Izakaya: Japan's Casual, Communal Drinking And Dining Style

You may be deeply familiar with some of Japan's most popular foods, from comforting ramen to your preferred type of sushi. And, when it comes to being a foodie destination, the East Asian island nation is definitely ranked highly with so many dishes being hard-to-come-by regional delicacies and many cuisines (like Itameshi) being especially unique to the country. However, when you're visiting Japan, it might be worth looking into where to get your food rather than what you plan on ordering.

Whether you're casually exploring Tokyo's dense alleyways or relentlessly Googling venues to enjoy some drinks and late-night bites in Japan, you're likely going to find yourself in front of an izakaya. These laid-back venues are a staple of Japan's drinking culture and are great meeting places for friends. So, whether you're looking to add to your list of must-see stops while in Japan or are interested in global drinking customs, you've come to the right place.

What is an izakaya?

If you're ever visiting Japan, it's definitely worth visiting an izakaya, whether it's a chain or an independent spot. These venues have become increasingly popular with tourists and for good reason.

According to Tokyo Cheapo, the Japanese characters for izakaya, 居酒屋, directly translate to "stay saké shop." This name lays out simply what an izakaya actually is: a place to enjoy your stay and drink plenty of alcohol. These establishments, like most places with plenty of alcohol, are usually quite lively. The seating areas can be filled with loud conversations, music, and even dancing. It's also common for cigarettes to be smoked inside, which adds to the party atmosphere.

Here, much of the menu consists of beer. You can order traditional Japanese pilsner-style draft beers, think iconic Sapporo or Asahi. If that's not your thing, shōchū and sake are also plentiful. However, if you're not a fan of casual drinking, don't worry. The main appeal of visiting an izakaya may actually be the food.

Here's what to order at an izakaya

While you may be thinking that an izakaya sounds just like a regular bar, that's not quite the case. In izakayas, customers are usually seated and enjoy plenty of different dishes, both Japanese and international cuisine. There are also often foods that are easily shared and split amongst friends and coworkers.

The dishes change based on whether the particular izakaya you're eating at is more modern and trendy or a more casual hole-in-the-wall spot. Most spots will at least have the staples, like edamame and gyoza, and they will typically be salty foods that pair great with beer. Ebi-mayo, Agedashi-tofu, and Karaage (Japanese fried chicken) are some dishes that are typically on izakaya menus. Some even showcase western classics, like pizza or french fries.

If visiting Japan is out of reach but izakaya menus sound like something too good to pass up, there are (thankfully) other ways to experience this laid-back drinking scene.

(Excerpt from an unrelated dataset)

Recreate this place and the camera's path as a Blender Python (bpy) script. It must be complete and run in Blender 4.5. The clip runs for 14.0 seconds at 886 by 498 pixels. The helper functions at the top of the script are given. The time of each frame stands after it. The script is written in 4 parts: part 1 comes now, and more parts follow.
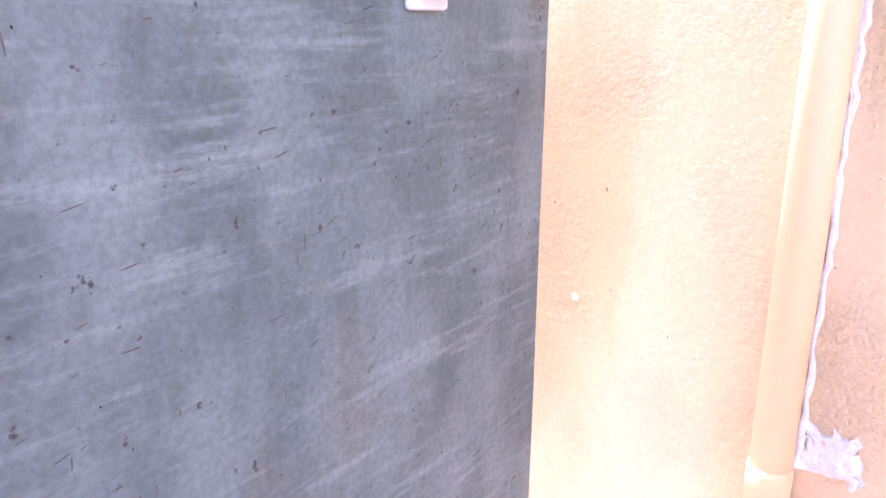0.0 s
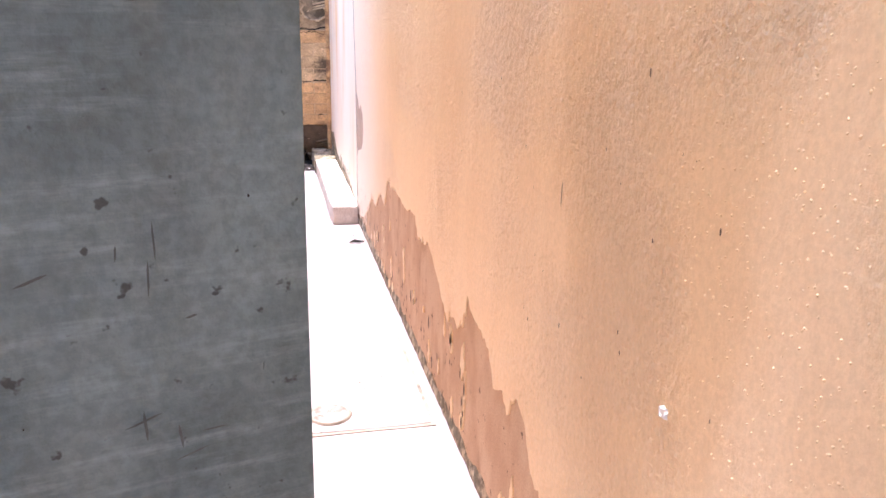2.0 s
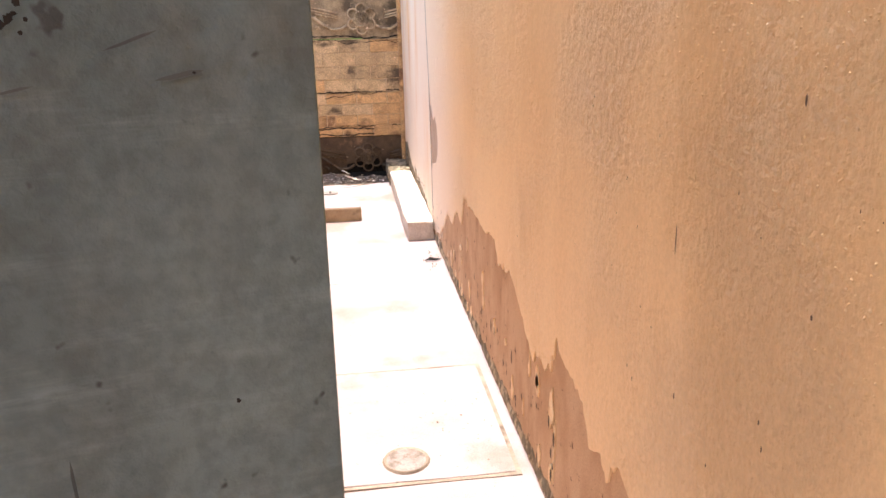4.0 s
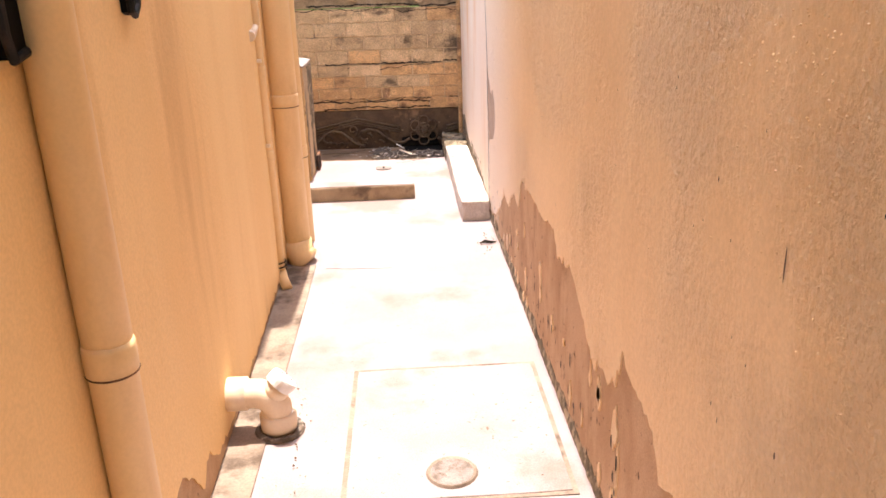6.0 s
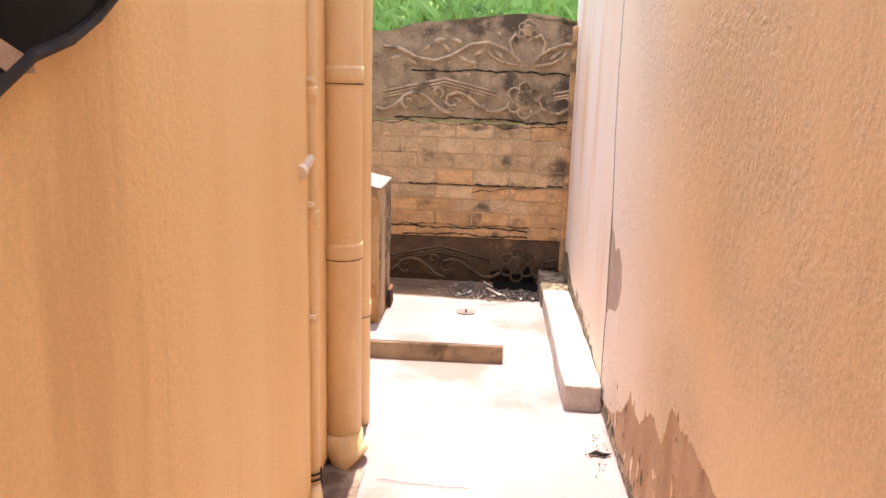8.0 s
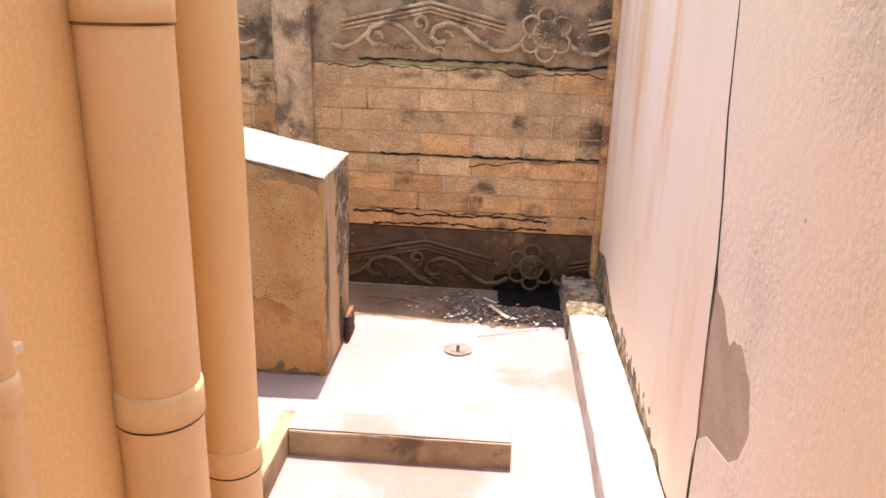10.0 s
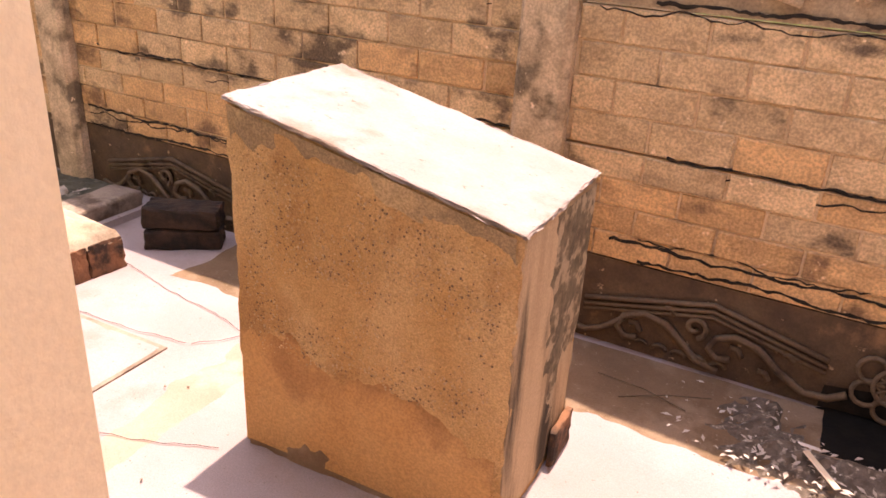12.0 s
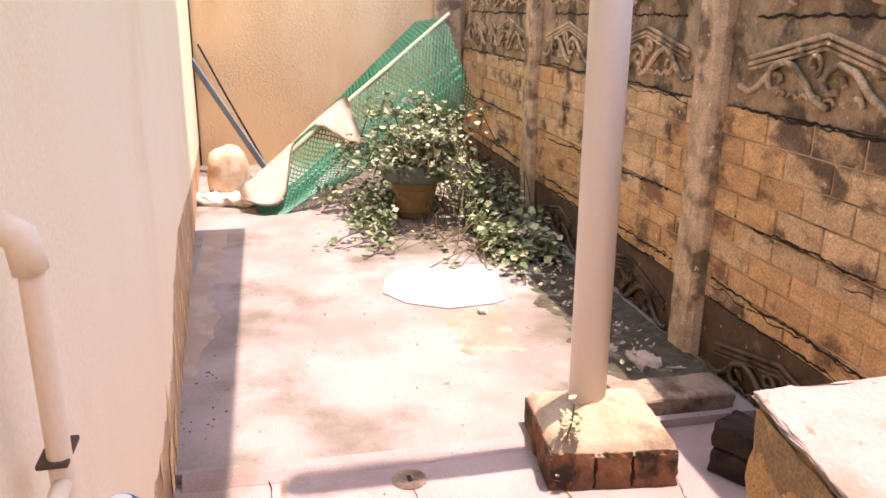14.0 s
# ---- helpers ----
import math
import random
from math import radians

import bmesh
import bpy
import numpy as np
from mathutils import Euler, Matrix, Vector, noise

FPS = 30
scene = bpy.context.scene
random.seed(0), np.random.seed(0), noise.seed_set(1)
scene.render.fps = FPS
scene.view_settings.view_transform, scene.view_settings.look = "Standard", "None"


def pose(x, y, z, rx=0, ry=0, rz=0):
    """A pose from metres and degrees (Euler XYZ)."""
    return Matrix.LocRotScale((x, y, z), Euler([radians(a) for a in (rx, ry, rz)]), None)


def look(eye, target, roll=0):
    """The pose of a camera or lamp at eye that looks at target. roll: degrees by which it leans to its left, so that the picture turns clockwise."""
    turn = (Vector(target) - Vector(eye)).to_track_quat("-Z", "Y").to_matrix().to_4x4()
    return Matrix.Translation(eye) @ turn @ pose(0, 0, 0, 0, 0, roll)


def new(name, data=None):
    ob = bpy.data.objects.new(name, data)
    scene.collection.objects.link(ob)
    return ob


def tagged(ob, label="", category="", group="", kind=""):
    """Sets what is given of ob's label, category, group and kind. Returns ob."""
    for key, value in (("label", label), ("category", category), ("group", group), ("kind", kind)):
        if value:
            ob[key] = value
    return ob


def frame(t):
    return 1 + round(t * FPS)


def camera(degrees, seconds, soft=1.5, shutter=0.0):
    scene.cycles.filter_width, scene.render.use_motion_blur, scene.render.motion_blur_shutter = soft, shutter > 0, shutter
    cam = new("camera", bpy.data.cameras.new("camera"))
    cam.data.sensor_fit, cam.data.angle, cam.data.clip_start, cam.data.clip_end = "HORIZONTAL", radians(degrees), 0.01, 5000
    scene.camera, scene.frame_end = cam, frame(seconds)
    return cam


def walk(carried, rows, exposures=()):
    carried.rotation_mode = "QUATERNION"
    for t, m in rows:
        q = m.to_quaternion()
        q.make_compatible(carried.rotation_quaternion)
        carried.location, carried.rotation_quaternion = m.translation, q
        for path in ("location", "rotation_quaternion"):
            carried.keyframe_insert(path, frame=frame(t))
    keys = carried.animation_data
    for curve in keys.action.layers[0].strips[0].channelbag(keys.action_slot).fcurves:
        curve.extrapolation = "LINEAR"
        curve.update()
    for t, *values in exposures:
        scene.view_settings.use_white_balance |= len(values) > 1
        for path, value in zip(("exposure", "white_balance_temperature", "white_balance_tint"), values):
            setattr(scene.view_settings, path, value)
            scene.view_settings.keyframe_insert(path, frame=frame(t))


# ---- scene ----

Where to find izakayas in the U.S.?

You can get traditional izakaya experiences in many of the major U.S. cities, like New York City and Los Angeles, which have plenty of options to choose from.

If you're on the East Coast, New York City's ROKC — an acronym for ramen, oysters, kitchen, and cocktails — is a great spot that is well-known in the city. They're possibly best known for their cheap, farm-to-table oysters and fun cocktails. While it may not be the most traditional izakaya experience, it is worth trying out.

If you're closer to Boston, you can also try hitting up Izakaya Ittoku. This joint doles out an experience you're more likely to find in Japan. With a beer and liquor menu full of Japanese classics and a big food menu with any type of Japanese food you can think of, this place is definitely a can't-miss spot.

Those in L.A. can enjoy KOCHI, a highly reviewed casual eatery where many recommend getting their udon. Noodles are commonly enjoyed in izakayas, and KOCHI makes them in-house. Further outside the city, Izakaya Hachi is raved about for a more unexpected dish, beef tongue. Whether you're an adventurous eater or just looking for reliable edamame, these joints and others are great options on the West Coast.